Rabu, 26 Mei 2010

tugas organisasi dan metode #7

DINAMIKA KONFLIK

Menganalisis peristiwa politik akhir-akhir ini, perlu ada pemahaman
yang lebih dalam. Alasannya, agar tidak terjadi kesimpangsiuran arti,
yang buntutnya hanya menimbulkan adanya pengklaiman sepihak. Di
samping itu, tidak kalah menariknya, pelbagai peristiwa itu semakin
hari semakin mengemuka. Lihat saja kasus Situbondo yang sebelumnya
didahului oleh peristiwa Sabtu Kelabu (27 Juli). Juga berbagai kasus
lain yang tidak terungkap secara jelas, yang menyangkut infrastruktur
dan suprastruktur.

Namun demikian, semua persoalan itu bermuara pada dua persoalan
problematis, yakni dinamika konflik dan konsensus. Inilah yang
sebenarnya perlu dipahami secara lebih mendalam. Alasannya, kedua
persoalan ini dalam perkembangannya, sering dipahami secara terpisah
satu sama lain - konflik semata, atau konsensus saja. Sehingga sering
tumpang tindih, bahkan saling diklaim sebagai satu persoalan yang
paling besar.

Yang setuju konflik, akan mengatakan kehidupan masyarakat tidak
terlepas dari konflik. Maka konflik dianggap sebagai kewajaran; bahkan
sebagai simbol dinamika. Sedangkan yang setuju konsensus, selalu
mengatakan bagaimana pun bentuknya konsensus tetap diperlukan. Sebab,
tanpa konsensus kehidupan masyarakat hanya akan mengarah pada chaos.

Buntutnya, apa yang sedang diperjuangkan akan mengalami pelbagai
hambatan, karena kurangnya konsensus dan membiarkan konflik semakin
tajam. Konflik dipahami sebagai persoalan yang hanya membuka peluang
pihak-pihak tertentu untuk melakukan tindakan di luar "bangunan"
sistem sosial.

Konflik sering dipakai bagi mereka yang sedang gandrung-gandrungnya
menginginkan perubahan, misalnya masyarakat umum. Konsensus biasanya
dipakai bagi mereka yang terlibat dalam struktur negara, atau struktur
kekuatan sosial politik masyarakat, misalnya Pemerintah.

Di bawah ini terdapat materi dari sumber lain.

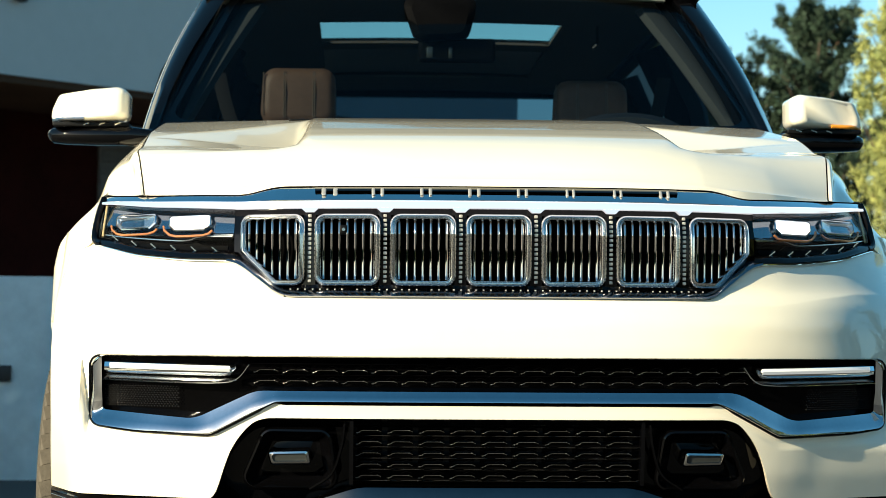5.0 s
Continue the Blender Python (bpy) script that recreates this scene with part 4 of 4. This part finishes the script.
# seats
def seat(x, y, z, label, dark):
    ob = None
    bm = bmesh.new()
    rows = []
    for k, (dz, hw, th) in enumerate(((-0.55, 0.24, 0.07), (-0.40, 0.25, 0.08), (-0.2, 0.235, 0.075), (-0.08, 0.19, 0.06), (-0.055, 0.15, 0.04))):
        yy = y + 0.02 - 0.18 * (dz + 0.1) * -1
        rows.append([(x + hw * math.copysign(abs(math.cos(a)) ** 0.5, math.cos(a)), yy + th * math.copysign(abs(math.sin(a)) ** 0.6, math.sin(a)), z + dz) for a in (i * math.tau / 24 for i in range(24))])
    vv = grid(bm, rows, close=True)
    cap(bm, vv[-1])
    back = part("seat_back", bm, DARKLEATHER if dark else LEATHER, car, label)
    bm = bmesh.new()
    hw, h = 0.127, 0.19
    outline = rounded([(-hw, 0), (hw, 0), (hw - 0.004, h), (-hw + 0.01, h)], 0.045, 6)
    rows = []
    for d, off in ((0.03, -0.012), (0.012, -0.006), (0.0, 0.012), (0.0, 0.06), (0.012, 0.085), (0.04, 0.09)):
        sx, sz = (hw - d) / hw, (h - 2 * d) / h
        rows.append([(x + px * sx, y + off, z + d + pz * sz - 0.01) for px, pz in outline])
    vv = grid(bm, rows, close=True)
    cap(bm, vv[0])
    cap(bm, vv[-1])
    head = part("headrest", bm, DARKLEATHER if dark else LEATHER, back)
    if not dark:
        for dx in (-0.045, 0.052):
            bm = bmesh.new()
            tube(bm, [(x + dx - 0.003, y - 0.0125, z + 0.012), (x + dx - 0.003, y - 0.0155, z + 0.10), (x + dx - 0.003, y - 0.0085, z + h - 0.022)], 0.0016, 6)
            tube(bm, [(x + dx + 0.003, y - 0.0125, z + 0.012), (x + dx + 0.003, y - 0.0155, z + 0.10), (x + dx + 0.003, y - 0.0085, z + h - 0.022)], 0.0016, 6)
            part("seam", bm, STITCH, back, "pale double seam")
        bm = bmesh.new()
        for k in range(22):
            zz = z + 0.015 + 0.0065 * k
            box(bm, x - hw + 0.009, x - hw + 0.013, y - 0.009, y + 0.004, zz + 0.008, zz + 0.0115)
        part("edge_stitching", bm, STITCH, back, "pale edge stitching")
    return back


seat(-0.492, 2.66, 1.544, "brown leather front seat back", False)
seat(0.485, 2.66, 1.513, "brown leather front seat back", False)
for x in (-0.45, 0.0, 0.45):
    seat(x, 3.62, 1.45, "black leather rear seat back", True)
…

Dalam perkembangannya, Pemerintah sering (hanya) menginginkan
konsensus dan memandang "sinis" konflik. Sedang masyarakat sendiri
(entah karena sudah apatis atau apa pun alasannya) biasanya lebih
senang memakai bahasa konflik daripada konsensus. Konsensus
diibaratkan simbol status quo.

Maka jangan heran pula manakala kejadian yang sering menimpa
masyarakat dewasa ini semakin menajam dan mengkristal, misalnya
kejadian di Situbondo (10 Oktober) atau yang masih hangat seperti
peristiwa 27 Juli.

***

Konflik dan konsensus memang sering dipahami secara berseberangan.
Padahal, kenyataannya kedua masalah tersebut berdiri sejajar dan
(seharusnya) saling melengkapi serta membantu dalam menciptakan
pembaruan masyarakat; ibarat simbiosis mutualisme.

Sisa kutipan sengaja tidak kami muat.